You argue that for Aquinas beauty is primarily a spiritual reality – isn’t this even harder to judge than physical beauty?  And is this idea what you see as corrective of the abuses of the Romantic movement?

Spiritual beauty is indeed much harder to judge than physical beauty. So is moral or intellectual beauty, to the extent that these are distinct, and its not always clear where the lines of distinction lie. As Plato noted, physical beauty is relatively easy. For all the discussion today about changing norms of beauty, and the implications of this for the relativity and subjectivity of beauty, most people I think have very little difficulty in picking out things that are to them physically beautiful, and this applies to people. But even evolutionary psychologists point out that our ideals of beauty in landscape are astonishingly similar across times, places, cultures, and experiences. These are of course explained as being related to the survival of the species, but it doesn’t really matter how you interpret the data – its still the case that almost everyone finds certain kinds of landscape to be more beautiful than others – to prefer some over others. So the basic fact of the matter is there. Its not that complicated. Much more difficult is getting someone to see the beauty in a human action (e.g., holding an umbrella over someone’s head who is struggling in the rain) or the beauty of a theorem or mathematical equation. These are not open to everyone, and some require training, and some require a certain type of natural aptitude of mind. Theological truths can be beautiful, and they may stand in relation to other truths and these relations themselves display incredible order and harmony. These can be difficult to apprehend. But for the one who has apprehended them, I think they would generally say that sort of beauty exceeds the beauty of the senses. I often return to Plato on this, though I think Aquinas is in the same boat with him in the area of aesthetics, we are in love with our senses. For good reason. We have animal bodies, and depend upon the senses. But we are also rational beings who partake in the divine, and as such have capabilities that far exceed the merely sensory. But it is harder. It takes work, practice, and a good guide. Its abstract, and to the extent that the abstract takes us in the opposite direction of the sensory, we resist.

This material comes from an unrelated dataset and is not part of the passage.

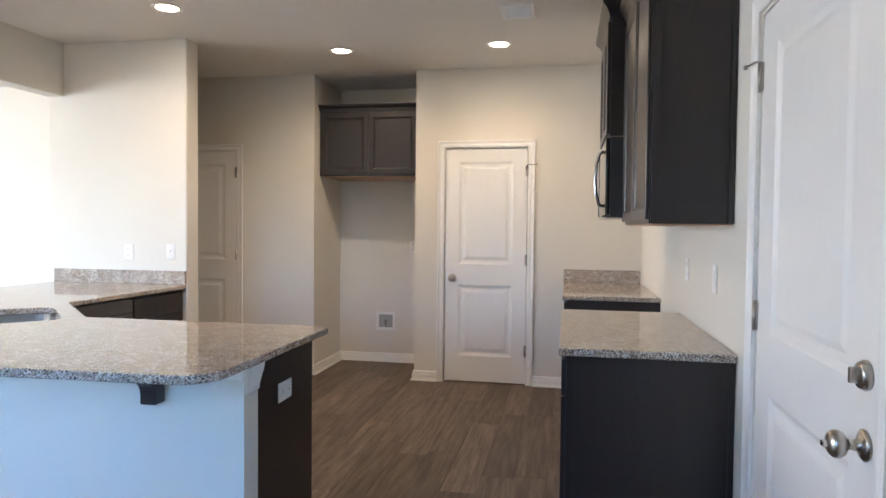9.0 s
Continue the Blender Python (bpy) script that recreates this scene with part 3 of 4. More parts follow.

What drew you to the topic of Aquinas and beauty?  Were you interested in beauty and found a fruitful place of engagement in Aquinas?  Or were you interested in Aquinas and found his thoughts on beauty worth investigating?

I have been interested in Aquinas almost since I became interested in philosophy. I was in my last semester of my Masters in Biblical and Theological Studies when I took my first graduate level Philosophy of Religion course. What amazed me at the time was that every time some really gnarly issue cropped up, there was always a voice (or two) of reason emerging from the middle ages. More often than not, that voice was Aquinas’s. When I returned a few years later to pursue graduate studies in Philosophy, I determined to specialize in medieval philosophy, and Aquinas in particular.

My interest in beauty arose quite separately, at least at first. Between my graduate programs, I experienced a period of intense depression. Beauty was one of the primary means of my healing, especially the beauty of nature. That planted a seed that would crop up later in my philosophical studies.